Bien que l’impression 3D ne soit pas encore rentable pour de nombreuses utilisations, le co-fondateur de XtreeE entrevoit qu’il n’en sera pas toujours ainsi ; au sein des politiques gouvernementales, il existe des initiatives qui favorisent les changements de marché : d’ici 2030, les Émirats arabes unis visent à imprimer en 3D 25 % de tous les nouveaux bâtiments, et le Royaume-Uni a déployé une stratégie nationale pour la fabrication additive. « Je pense que ce qui se passe avec l’impression 3D est similaire à ce qui s’est passé avec la maquette numérique, explique Jean-Daniel Kuhn. L’impact sur les économies matérielles est si énorme que les gouvernements commencent à dire : “C’est logique d’un point de vue environnemental.” »

Cas numéro 4 : les pavillons et les kiosques
À l’aide d’un procédé appelé fabrication cellulaire, Branch Technology, entreprise de technologie située dans l’État du Tennessee, transforme un modèle architectural à partir de presque toutes les plateformes, que ce soit AutoCAD, Revit, ou Maya d’Autodesk, en une structure lattice aux formes libres. Des robots commandés par des algorithmes impriment ensuite ces structures creuses qui servent de coffrage pour les matériaux de construction traditionnels. « Il s’agit d’une analogie avec la façon dont nos cellules sont conçues, déclare Platt Boyd, fondateur et président-directeur général de Branch Technology. Les composants imprimés en 3D agissent comme les limites extérieures de la cellule dont les matériaux de remplissage, le sang et l’eau, génèrent la force. »
En juin 2018, la société a dévoilé la plus grande structure imprimée en 3D au monde : une structure en forme d’arc de 12 mètres de diamètre et de 6 mètres de haut au sein de la nouvelle communauté urbaine OneC1TY, à Nashville. Le kiosque, léger en fibre de carbone et commandé par Cambridge, promoteur de Houston au Texas, a été conçu et construit en partenariat avec Thornton Tomasetti de CORE Studio.

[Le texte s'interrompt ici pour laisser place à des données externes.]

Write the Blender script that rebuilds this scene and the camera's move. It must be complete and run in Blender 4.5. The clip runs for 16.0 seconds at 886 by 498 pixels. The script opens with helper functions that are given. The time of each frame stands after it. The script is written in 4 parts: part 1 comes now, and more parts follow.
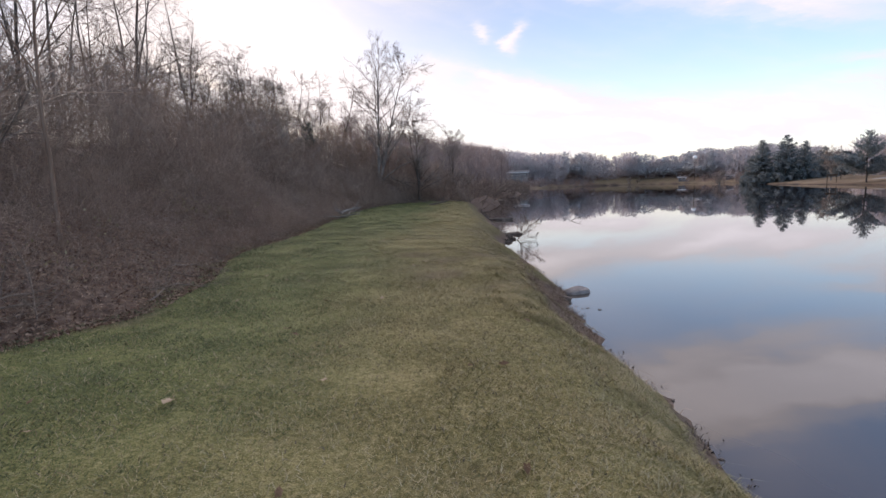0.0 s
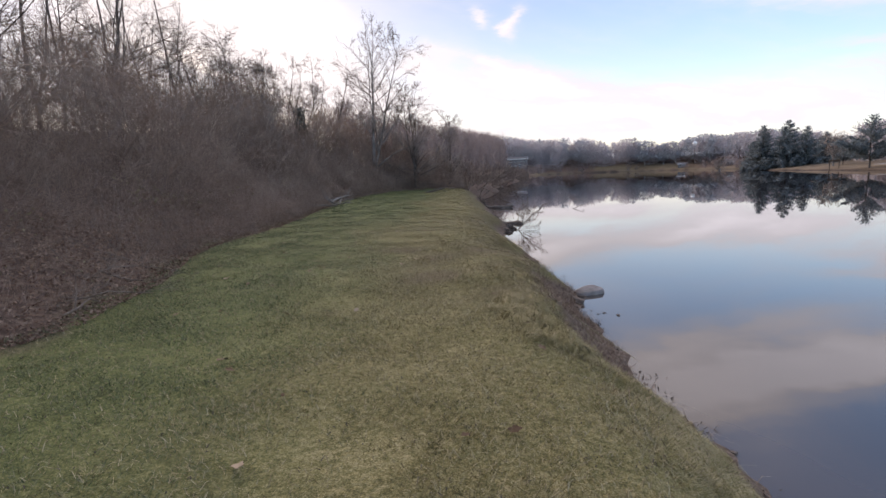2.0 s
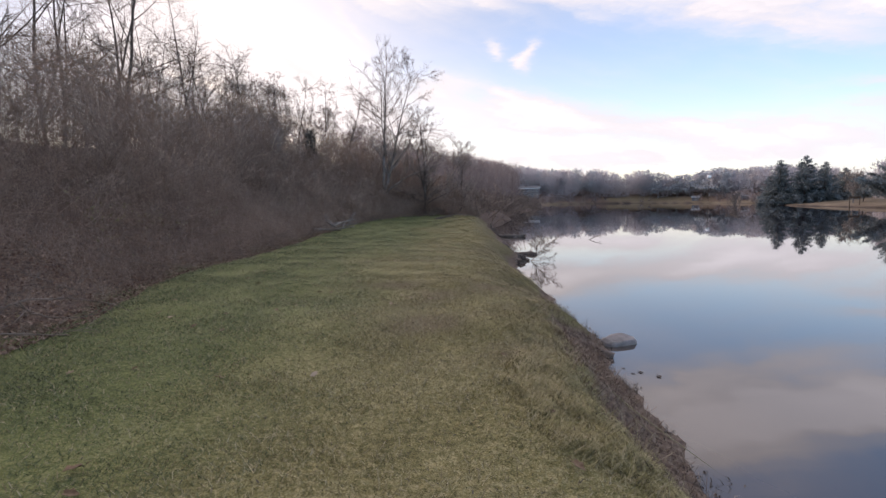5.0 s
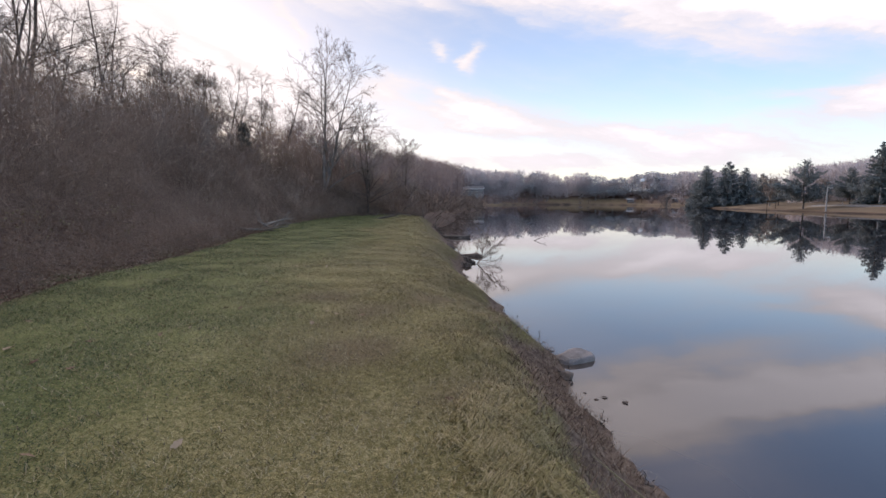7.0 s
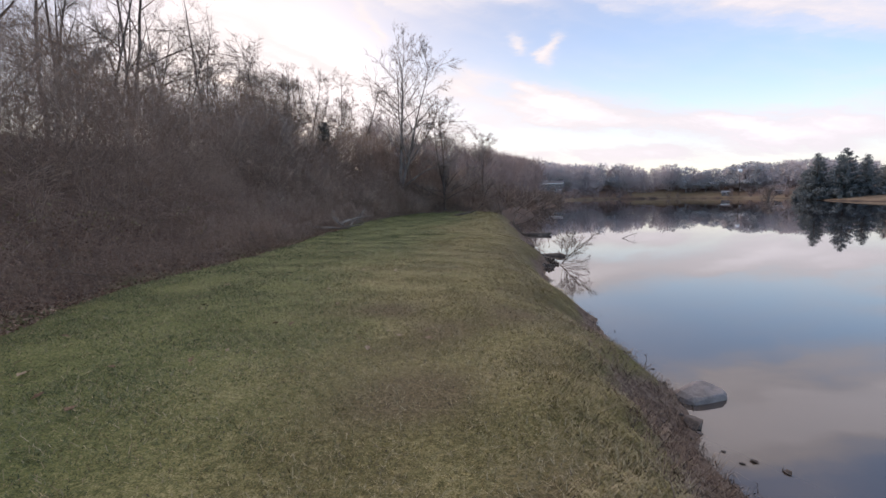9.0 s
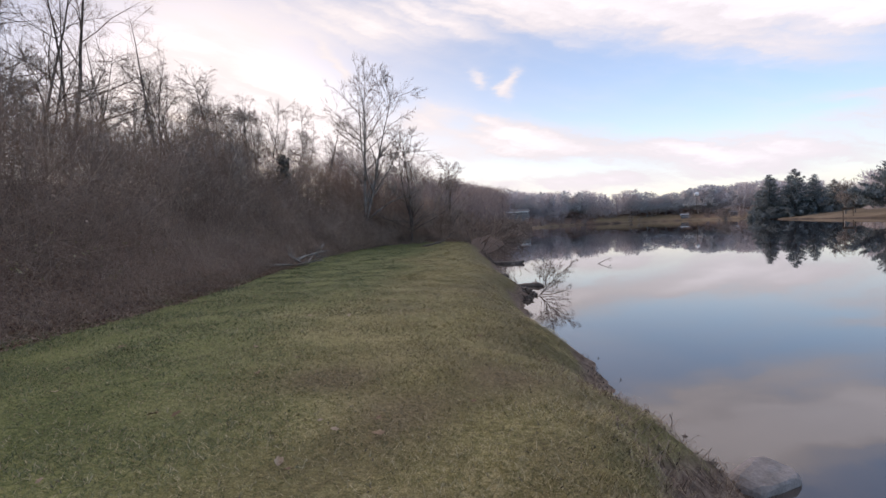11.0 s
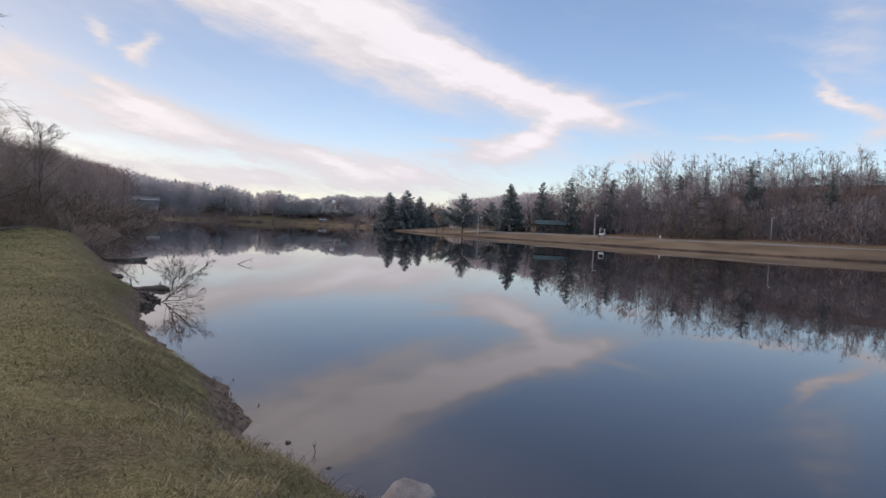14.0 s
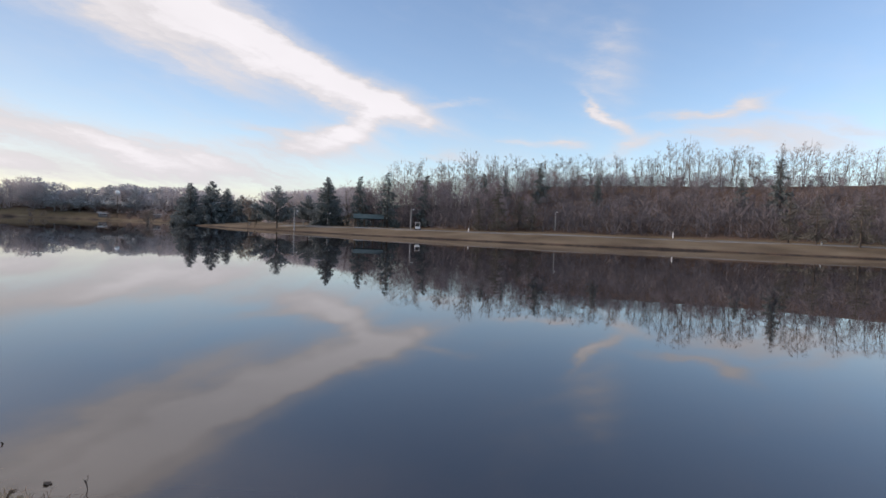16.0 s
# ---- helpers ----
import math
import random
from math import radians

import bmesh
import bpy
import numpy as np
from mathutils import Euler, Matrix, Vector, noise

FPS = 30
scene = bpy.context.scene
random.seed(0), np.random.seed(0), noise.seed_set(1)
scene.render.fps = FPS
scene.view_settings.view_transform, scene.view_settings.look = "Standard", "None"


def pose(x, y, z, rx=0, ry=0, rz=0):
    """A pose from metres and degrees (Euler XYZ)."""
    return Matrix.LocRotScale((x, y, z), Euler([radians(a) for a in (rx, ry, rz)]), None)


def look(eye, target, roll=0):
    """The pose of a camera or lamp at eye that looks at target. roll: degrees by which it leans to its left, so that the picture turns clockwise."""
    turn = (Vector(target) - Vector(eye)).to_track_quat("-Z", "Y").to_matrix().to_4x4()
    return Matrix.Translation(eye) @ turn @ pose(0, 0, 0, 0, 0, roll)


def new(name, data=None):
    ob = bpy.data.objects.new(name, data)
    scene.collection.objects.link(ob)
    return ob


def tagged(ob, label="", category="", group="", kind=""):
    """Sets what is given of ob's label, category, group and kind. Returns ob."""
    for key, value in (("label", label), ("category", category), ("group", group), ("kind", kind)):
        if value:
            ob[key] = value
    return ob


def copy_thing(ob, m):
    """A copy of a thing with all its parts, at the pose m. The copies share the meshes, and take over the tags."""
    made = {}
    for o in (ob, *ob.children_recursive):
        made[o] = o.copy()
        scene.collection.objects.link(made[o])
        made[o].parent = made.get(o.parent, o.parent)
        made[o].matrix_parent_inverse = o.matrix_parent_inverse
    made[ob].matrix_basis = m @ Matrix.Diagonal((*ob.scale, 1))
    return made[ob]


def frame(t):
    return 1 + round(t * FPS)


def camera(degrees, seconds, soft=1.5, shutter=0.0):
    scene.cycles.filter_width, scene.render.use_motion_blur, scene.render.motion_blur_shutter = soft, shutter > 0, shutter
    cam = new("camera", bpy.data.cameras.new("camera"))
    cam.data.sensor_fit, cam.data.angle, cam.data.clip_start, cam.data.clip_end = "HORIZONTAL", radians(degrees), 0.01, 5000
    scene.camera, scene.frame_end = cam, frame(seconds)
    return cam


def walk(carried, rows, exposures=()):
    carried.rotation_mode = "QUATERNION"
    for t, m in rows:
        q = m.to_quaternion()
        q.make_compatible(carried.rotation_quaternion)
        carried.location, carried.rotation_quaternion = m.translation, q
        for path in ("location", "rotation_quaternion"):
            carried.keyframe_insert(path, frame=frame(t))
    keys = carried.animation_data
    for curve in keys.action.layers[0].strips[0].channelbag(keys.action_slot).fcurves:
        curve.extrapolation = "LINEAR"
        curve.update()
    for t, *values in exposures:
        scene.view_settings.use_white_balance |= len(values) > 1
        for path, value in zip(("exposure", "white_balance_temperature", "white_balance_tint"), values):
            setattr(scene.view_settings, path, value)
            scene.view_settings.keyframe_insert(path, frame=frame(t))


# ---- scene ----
EXPO = 0.2
SKY_GAIN = (2.46, 2.48, 2.4)
CLOUD_FAR, CLOUD_NEAR = (6.4, 6.8, 6.95, 1), (7.35, 7.5, 7.1, 1)
cam = camera(84.2, 16.0, soft=1.5)
PATH = [
    (0, (0.173, -0.114, 2.154), (0.126, 1.87, 1.906), -1.8),
    (0.5, (0.202, 0.202, 2.15), (0.159, 2.184, 1.885), -2.2),
    (1, (0.175, 0.54, 2.122), (0.044, 2.519, 1.858), 0.4),
    (1.5, (0.182, 0.837, 2.134), (0.224, 2.819, 1.874), -1.1),
    (2, (0.238, 1.132, 2.121), (0.196, 3.11, 1.822), -2.0),
    (2.5, (0.271, 1.406, 2.102), (0.104, 3.372, 1.771), 0.0),
    (3, (0.317, 1.677, 2.098), (0.358, 3.661, 1.85), 0.0),
    (3.5, (0.363, 1.928, 2.078), (0.407, 3.911, 1.819), -0.4),
    (3.7, (0.378, 2.025, 2.096), (0.36, 4.011, 1.862), 1.4),
    (5.8, (0.327, 2.834, 2.034), (0.218, 4.823, 1.858), -1.6),
    (6, (0.328, 2.968, 2.033), (0.38, 4.959, 1.86), -0.5),
    (6.5, (0.35, 3.224, 2.03), (0.541, 5.203, 1.816), -0.8),
    (7, (0.423, 3.44, 2.038), (0.564, 5.425, 1.846), 0.1),
    (7.5, (0.434, 3.639, 2.033), (0.428, 5.631, 1.859), 1.1),
    (8, (0.395, 3.918, 2.024), (0.408, 5.912, 1.874), -2.0),
    (8.5, (0.391, 4.179, 2.019), (0.382, 6.167, 1.8), -1.6),
    (9, (0.414, 4.505, 2.037), (0.243, 6.487, 1.831), -0.7),
    (9.5, (0.363, 4.856, 2.034), (0.249, 6.852, 1.956), -2.4),
    (12, (0.44, 6.5, 1.931), (0.532, 8.496, 1.843), -0.4),
    (12.5, (0.476, 6.7, 1.949), (0.793, 8.673, 1.865), 1.3),
    (13, (0.514, 6.824, 1.972), (1.188, 8.706, 1.91), -0.9),
    (13.5, (0.56, 6.769, 1.989), (1.54, 8.511, 1.903), 0.8),
    (14, (0.603, 6.761, 1.98), (1.86, 8.315, 1.892), 2.5),
    (14.5, (0.64, 6.769, 1.962), (2.091, 8.14, 1.835), 1.7),
    (15, (0.668, 6.762, 1.952), (2.216, 8.023, 1.838), 1.3),
    (15.5, (0.696, 6.797, 1.933), (2.33, 7.948, 1.85), 1.1),
    (16, (0.712, 6.813, 1.925), (2.441, 7.816, 1.843), 2.1),
]
walk(cam, [(t, look(eye, target, roll)) for t, eye, target, roll in PATH], [(0.0, EXPO + 0.32, 6800, 27), (3.5, EXPO + 0.31, 6800, 27), (7.0, EXPO + 0.22, 6800, 27), (9.5, EXPO + 0.2, 6800, 27), (12.5, EXPO + 0.03, 6800, 27), (13.5, EXPO - 0.06, 6800, 26), (16.0, EXPO - 0.06, 6800, 22)])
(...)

Il est conforme aux codes du bâtiment de Nashville, qui exigent une résistance à une accumulation de glace de 2,5 centimètres, à 25 à 30 centimètre de neige, et à des vents de 145 km/h.
Bien que d’après l’analyse initiale, les longues portées devraient être renforcées par des substructures en acier, des études ultérieures ont démontré qu’une conception géométrique curviligne pourrait éliminer la nécessité d’utiliser de l’acier, sauf au niveau des fondations. Par conséquent, le projet a pu rester dans les limites du budget, et a coûté environ la moitié du coût d’une structure de même ampleur faite d’acier.
« En tant qu’architecte, je dois souvent fabriquer des boîtes à moules à biscuits, raconte Platt Boyd. L’architecture paramétrique réalise des choses fascinantes mais se limite aux rendus ou aux starchitectes qui exécutent des projets entre 800 à 1 500 dollars le mètre carré. Je suis impatient d’intégrer ces conceptions créatives à des projets de construction courants. »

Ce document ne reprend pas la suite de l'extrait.